Adaptation d’une série déjà déclinée en boîtes de construction et à la télévision, Lego Ninjago, le film compile en design futuriste les clichés de divers genres audiovisuels venus un peu de Chine et beaucoup du Japon : films de sabre, kaiju eiga (l’apparition évoquée plus haut renvoie explicitement à Gothra), séries sentai et mecha. Malheureusement, tout espoir que ces sources inspirent ce « Lego Movie » de façon positive sera vain : mis en images avec cette truelle familière des pires blockbusters hollywoodiens, le résultat synthétique a moins à voir avec l’hommage sincère et concerné qu’a su être Pacific Rim de Del Toro qu’à un Transformers qui aurait été exécuté par un sous-Michael Bay, où tout enjeu d’action n’est résolu que dans une bouillie visuelle informe. Une telle absence de singularité martèle le caractère totalement dérivé du film qui, de son introduction de cliché (aussi en prises de vies réelles, avec Jackie Chan en Monsieur Loyal) à ses citations en cascade en passant par sa charte visuelle poussive, mange à tous les râteliers pour, à l’arrivée, ne rien concrétiser qui puisse le définir en propre.

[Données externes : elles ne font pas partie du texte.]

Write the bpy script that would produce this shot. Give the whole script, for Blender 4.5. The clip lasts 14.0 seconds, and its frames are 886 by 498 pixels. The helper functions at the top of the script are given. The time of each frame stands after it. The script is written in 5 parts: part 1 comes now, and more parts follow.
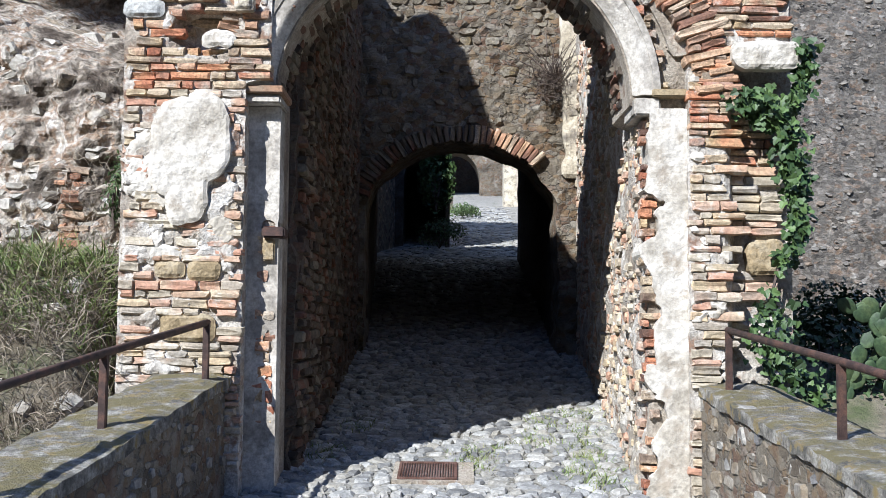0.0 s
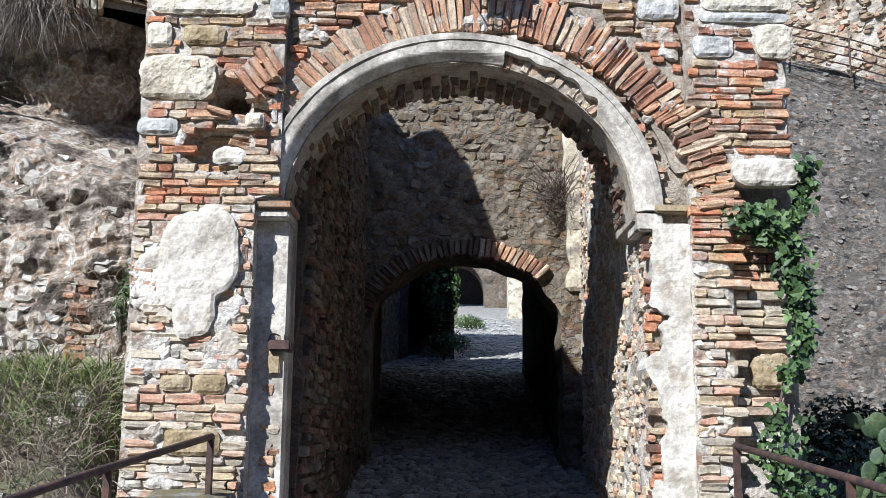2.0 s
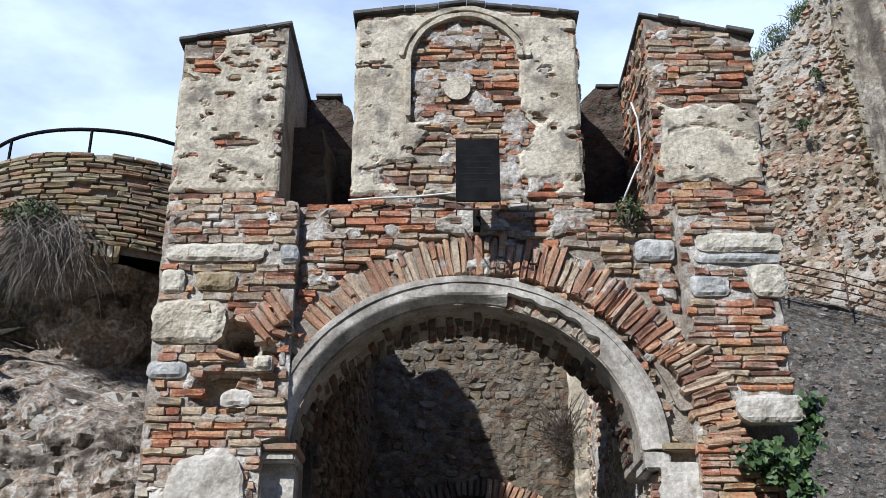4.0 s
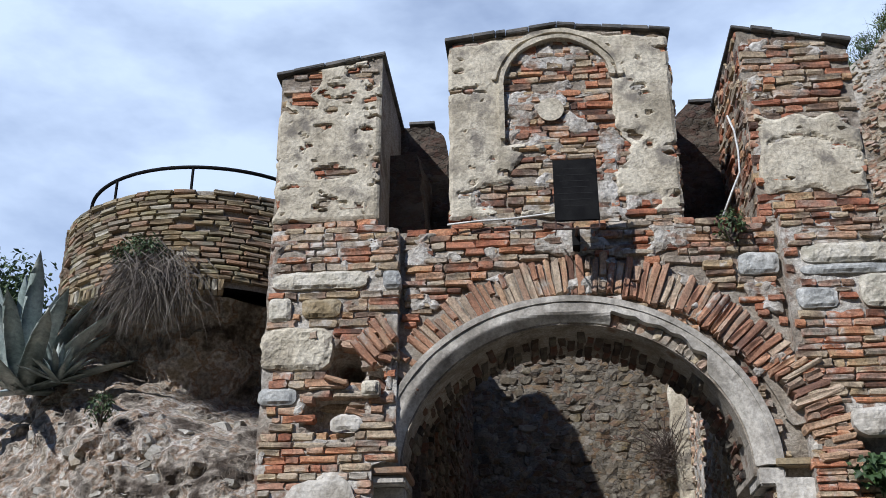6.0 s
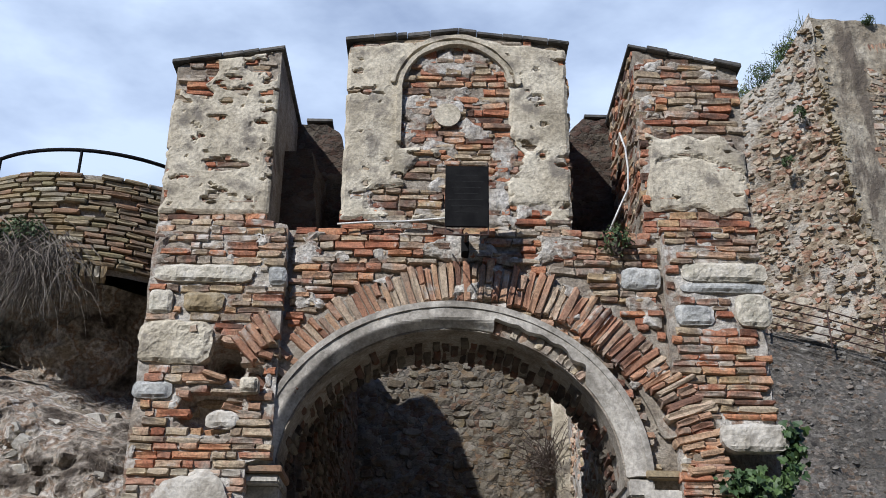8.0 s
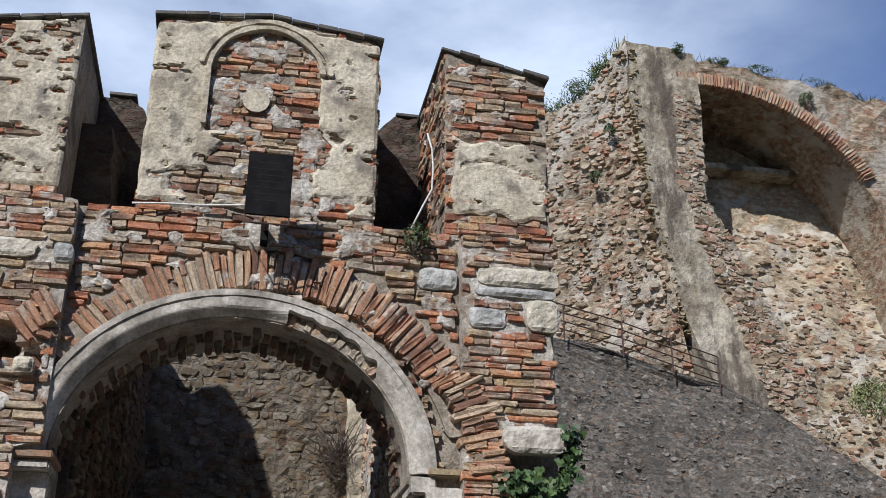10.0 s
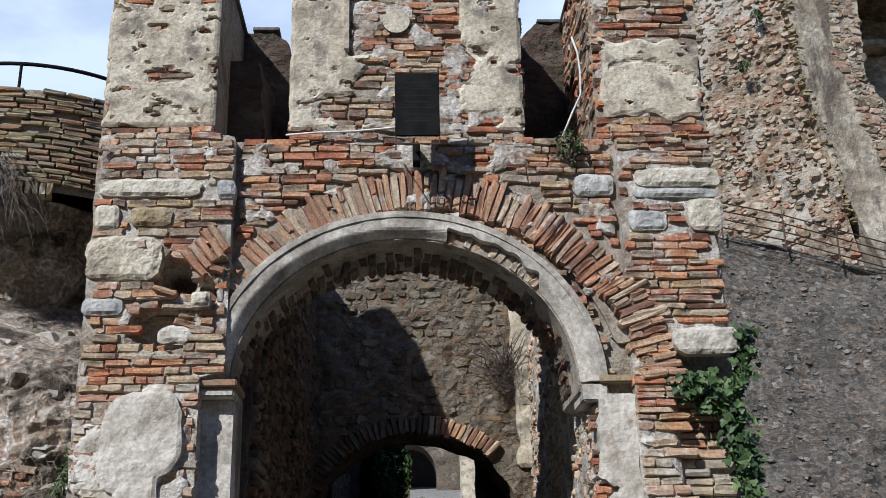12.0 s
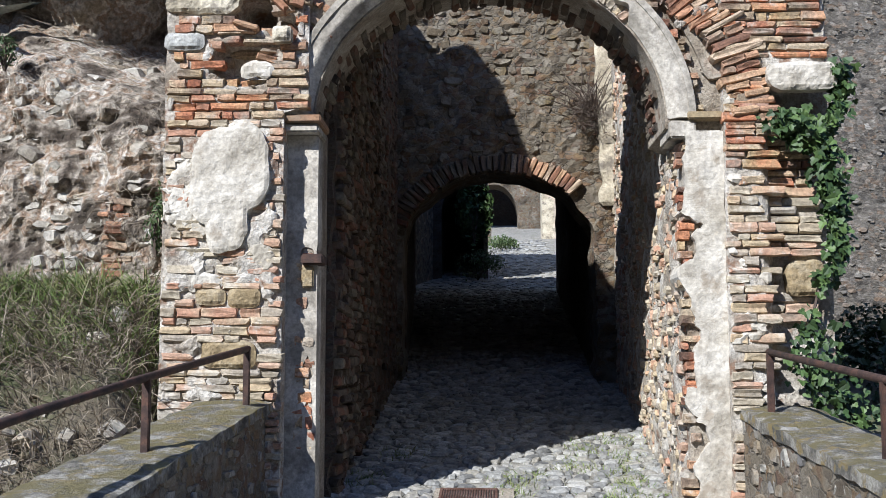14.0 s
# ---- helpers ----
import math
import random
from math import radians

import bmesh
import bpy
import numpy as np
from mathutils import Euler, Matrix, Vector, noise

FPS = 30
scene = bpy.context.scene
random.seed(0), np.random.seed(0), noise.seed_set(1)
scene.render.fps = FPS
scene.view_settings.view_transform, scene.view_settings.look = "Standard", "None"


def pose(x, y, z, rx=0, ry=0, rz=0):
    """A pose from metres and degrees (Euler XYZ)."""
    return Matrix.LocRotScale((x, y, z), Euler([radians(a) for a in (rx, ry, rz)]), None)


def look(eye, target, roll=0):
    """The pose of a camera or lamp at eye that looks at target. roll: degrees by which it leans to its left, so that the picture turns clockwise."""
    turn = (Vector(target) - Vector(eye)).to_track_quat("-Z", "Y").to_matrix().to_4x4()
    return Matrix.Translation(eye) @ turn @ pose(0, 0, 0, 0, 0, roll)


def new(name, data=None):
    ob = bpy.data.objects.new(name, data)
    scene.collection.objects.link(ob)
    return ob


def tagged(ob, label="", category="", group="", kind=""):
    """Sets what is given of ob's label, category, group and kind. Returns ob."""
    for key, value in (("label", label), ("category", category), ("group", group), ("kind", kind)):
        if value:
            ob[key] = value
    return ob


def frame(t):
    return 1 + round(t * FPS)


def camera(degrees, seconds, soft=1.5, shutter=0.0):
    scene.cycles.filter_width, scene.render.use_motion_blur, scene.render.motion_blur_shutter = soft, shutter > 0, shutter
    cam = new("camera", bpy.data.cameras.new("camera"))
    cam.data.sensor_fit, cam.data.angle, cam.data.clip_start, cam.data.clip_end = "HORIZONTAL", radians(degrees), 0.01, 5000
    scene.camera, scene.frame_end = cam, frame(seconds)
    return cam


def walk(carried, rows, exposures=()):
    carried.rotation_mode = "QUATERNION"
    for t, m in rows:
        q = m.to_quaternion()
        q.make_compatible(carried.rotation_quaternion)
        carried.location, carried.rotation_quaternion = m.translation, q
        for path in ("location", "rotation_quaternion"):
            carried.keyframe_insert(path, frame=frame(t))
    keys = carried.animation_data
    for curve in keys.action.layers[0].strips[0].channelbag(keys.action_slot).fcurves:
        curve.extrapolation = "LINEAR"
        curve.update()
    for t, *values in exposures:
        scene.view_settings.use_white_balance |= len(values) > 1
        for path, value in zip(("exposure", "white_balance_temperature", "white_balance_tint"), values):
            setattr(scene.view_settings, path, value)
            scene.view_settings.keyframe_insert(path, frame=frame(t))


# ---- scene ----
cam = camera(44.86, 14.0, soft=0.65)
PATH = [
    (0.0, pose(0.020, -7.898, 1.356, 93.90, -0.48, -0.19)),
    (0.5, pose(0.015, -7.895, 1.356, 94.23, -0.62, 0.04)),
    (1.0, pose(0.012, -7.900, 1.360, 95.42, -0.65, -0.43)),
    (1.5, pose(0.008, -7.921, 1.366, 97.30, -0.74, -0.13)),
    (2.0, pose(0.010, -7.950, 1.367, 99.84, -0.61, 0.02)),
    (2.5, pose(0.008, -7.965, 1.361, 103.61, -0.33, 0.15)),
    (3.0, pose(0.011, -8.000, 1.364, 107.36, -0.10, 0.28)),
    (5.3, pose(-0.057, -8.072, 1.297, 114.69, -0.07, 1.15)),
    (5.5, pose(-0.084, -8.073, 1.286, 114.48, -0.04, 2.38)),
    (6.0, pose(-0.129, -8.098, 1.289, 113.99, 0.09, 5.35)),
    (6.5, pose(-0.135, -8.097, 1.294, 113.88, -0.38, 5.91)),
    (7.0, pose(-0.132, -8.092, 1.294, 114.17, -0.62, 5.44)),
    (7.5, pose(-0.101, -8.079, 1.264, 114.30, -1.04, 2.64)),
    (8.0, pose(-0.025, -8.076, 1.294, 114.15, -0.64, -0.72)),
    (8.5, pose(0.039, -8.063, 1.287, 113.90, -0.53, -5.07)),
    (9.0, pose(0.102, -8.056, 1.272, 114.26, -0.22, -9.71)),
    (9.2, pose(0.119, -8.059, 1.278, 114.27, -0.25, -11.46)),
    (11.3, pose(0.051, -8.053, 1.310, 112.75, 1.67, -7.58)),
    (11.5, pose(0.046, -8.041, 1.314, 112.36, 1.52, -5.75)),
    (12.0, pose(0.046, -7.999, 1.307, 109.44, 1.18, -2.24)),
    (12.5, pose(0.045, -7.961, 1.302, 105.40, 1.02, -0.68)),
    (13.0, pose(0.043, -7.943, 1.295, 102.12, 0.67, 1.00)),
    (13.5, pose(0.038, -7.929, 1.288, 97.89, 0.08, 1.55)),
    (14.0, pose(0.031, -7.928, 1.284, 95.73, 0.05, 1.93)),
]
EXPOSURES = [(0.0, 0.97, 5860, 10), (1.5, 0.93, 5860, 10), (2.5, 0.86, 5860, 10), (3.2, 0.62, 5880, 10), (5.3, 0.07, 5950, 11), (7.5, 0.06, 5980, 11), (9.2, 0.06, 6250, 12),
             (11.3, 0.03, 6080, 12), (12.5, 0.29, 6030, 10), (13.2, 0.56, 6000, 10), (14.0, 0.68, 6000, 10)]
walk(cam, PATH, EXPOSURES)

# ---------------------------------------------------------------- light
SUN_FROM = Vector((-0.6, -0.8, 0.8)).normalized()
world = bpy.data.worlds.new("sky")
scene.world = world
world.use_nodes = True
wn, wl = world.node_tree.nodes, world.node_tree.links
wn.clear()
sky = wn.new("ShaderNodeTexSky")
sky.sky_type, sky.sun_disc = "NISHITA", False
sky.sun_elevation = math.asin(SUN_FROM.z)
sky.sun_rotation = math.atan2(SUN_FROM.x, SUN_FROM.y)
sky.air_density, sky.dust_density, sky.ozone_density = 1.6, 0.15, 3.0
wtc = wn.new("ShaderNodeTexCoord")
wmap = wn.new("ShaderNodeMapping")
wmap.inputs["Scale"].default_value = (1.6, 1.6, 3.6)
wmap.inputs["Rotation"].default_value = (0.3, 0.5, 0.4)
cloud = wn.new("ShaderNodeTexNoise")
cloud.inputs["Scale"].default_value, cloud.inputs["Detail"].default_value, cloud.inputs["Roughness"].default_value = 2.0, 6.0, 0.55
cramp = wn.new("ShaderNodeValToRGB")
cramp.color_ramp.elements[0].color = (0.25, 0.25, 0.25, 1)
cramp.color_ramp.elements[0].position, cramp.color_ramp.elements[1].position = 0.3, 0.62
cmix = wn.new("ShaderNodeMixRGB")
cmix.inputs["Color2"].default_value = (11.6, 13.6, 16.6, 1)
bg = wn.new("ShaderNodeBackground")
bg.inputs["Strength"].default_value = 0.06
wout = wn.new("ShaderNodeOutputWorld")
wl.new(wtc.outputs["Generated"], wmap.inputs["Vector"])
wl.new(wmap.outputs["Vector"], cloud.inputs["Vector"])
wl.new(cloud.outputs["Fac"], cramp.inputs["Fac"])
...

Même le scénario, dont la seule prémisse fait craindre le pire (un adolescent de la cité de Ninjago, où tout le monde ignore qu’il est un héros protecteur de la ville mais sait qu’il est le fils de l’ennemi public n°1, se trouve en manque de père), ressemble à un fond de tiroir des récits faussement cool et sournoisement conformistes de chez DreamWorks, défauts auxquels il n’échappe in extremis que par l’inconsistance de ses revirements.
Pièces rapportées
L’échec, en particulier, à s’inspirer du caractère chorégraphié de certaines de ses sources pour en tirer une tenue cinématographique pose sèchement la question des limites du « cinéma Lego ». On avait d’ores et déjà conscience de la gageure de porter à l’écran des jouets qui, contrairement à des robots transformables ou même à des poupées, passent moins facilement pour des personnages et des décors que pour ce qu’ils sont : des créations artificielles en kit sur lesquelles on a peint du factice pour les rapprocher grossièrement du réel. De ces caractéristiques physiques, les longs-métrages tirent pour l’heure chichement parti : en dehors de coups d’éclat momentanés comme celui évoqué plus haut et de détails esthétiques devenus génériques (emboîtements, déboîtements, dégradations par détachements de pièces), les « Lego Movies » s’occupent surtout de porter la rigidité de leurs traits et de leurs contours à travers une technique qui ne se démarque guère du tout-venant du cinéma d’animation à gros budget. S’ils tâchent de donner le change, c’est avant tout dans leur sous-texte, opportunément humoristique et « méta » (la confrontation avec le réel, ou encore les blagues sur les mains sans doigts des figurines). Or sur ce plan-là aussi, la franchise semble tomber à sec d’inspiration. La Grande Aventure Lego allégorisait sous forme de dystopie comique le statut de la pièce de construction en quête d’individualité dans l’ensemble construit et uniformisant. Lego Batman, le film, en draguant des icônes geek extérieures à la marque, prétendait à des horizons moins Lego-centrés et plus généralistes, jouant dans la cour d’autres franchises à blockbusters, quitte à se soumettre aux conventions de ces dernières et à y perdre un peu de l’intérêt qui sous-tendait la démarche d’origine. Lego Ninjago, le film marque non seulement un nouveau pas dans cette direction, mais aussi une forme de dégénérescence sur le chemin, faisant craindre une imminente pénurie de matériaux.